Perspective on pricing
Seen purely from the standpoint of pricing, the purchase price appears much lower than that for previous such buyouts in the Indian market. Earlier acquisitions in the Indian mutual fund industry have seen the buyer shell out between 4.8 and 7.7 per cent of the assets managed for acquiring a partial or complete ownership of mutual fund operations. Among the recent cases, Societe Generale paid Rs 175 crore to buy a 37 per cent stake in SBI Mutual Fund in 2004, placing the valuation for the deal at about 7.7 per cent of SBI MF's assets. The purchase price for Sundaram Mutual Fund's stake sale to BNP Paribas in 2005 valued the former at 7.2 per cent of assets managed. Seen in this light, the valuation for the deal may appear to be on the lower side. But the moderate valuation for this deal may have a lot to do with the mix of assets managed by Standard Chartered AMC. Equity assets account for just 21 per cent of the assets managed, with the rest being made up by debt and liquid funds. Equity assets, because of their higher fee structure and greater stability, tend to offer far greater value to an acquirer than debt and liquid assets. Debt and liquid fund investors are wooed mainly on the basis of lower fee and expense ratios, making for rather thin margins on such assets. However, with equity fund mobilisations really taking off over the past year, UBS probably sees substantial potential for ramping up equity assets through new fund launches.
Strategic benefits
The strategic benefits of buying into an entrenched player such as Standard Chartered AMC also need to be taken into account.
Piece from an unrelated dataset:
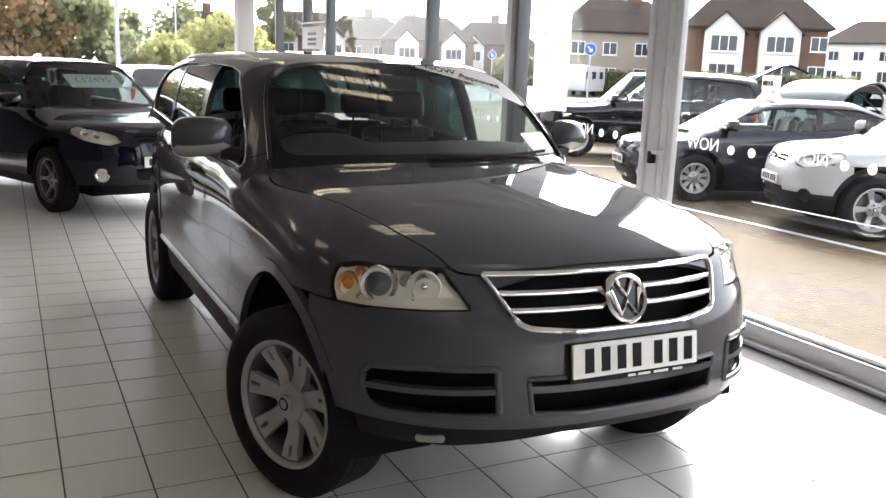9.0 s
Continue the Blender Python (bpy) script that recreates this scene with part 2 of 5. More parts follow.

With the industry already growing at a rapid pace, the buyout would allow UBS to make a quick entry, without going through the long-drawn out process of setting up a local operation. Acquiring the necessary infrastructure, hiring scarce fund management talent and designing and obtaining regulatory clearances for over 16 new products (which StanChart already offers) would certainly pose a challenge in a market teeming with new entrants. In any case, the final word has not yet been said on the valuation of this deal. The final purchase consideration is said to be subject to "adjustment", based on assets under management at the time of the deal closure. Since mutual fund assets (especially on the debt side) tend to be quite volatile from month to month, the final purchase price may well turn to be quite different from the one announced now. There have been previous instances in the industry where the purchase price has been revised downwards after the announcement, to factor in changes in the asset base at the time of the actual transaction.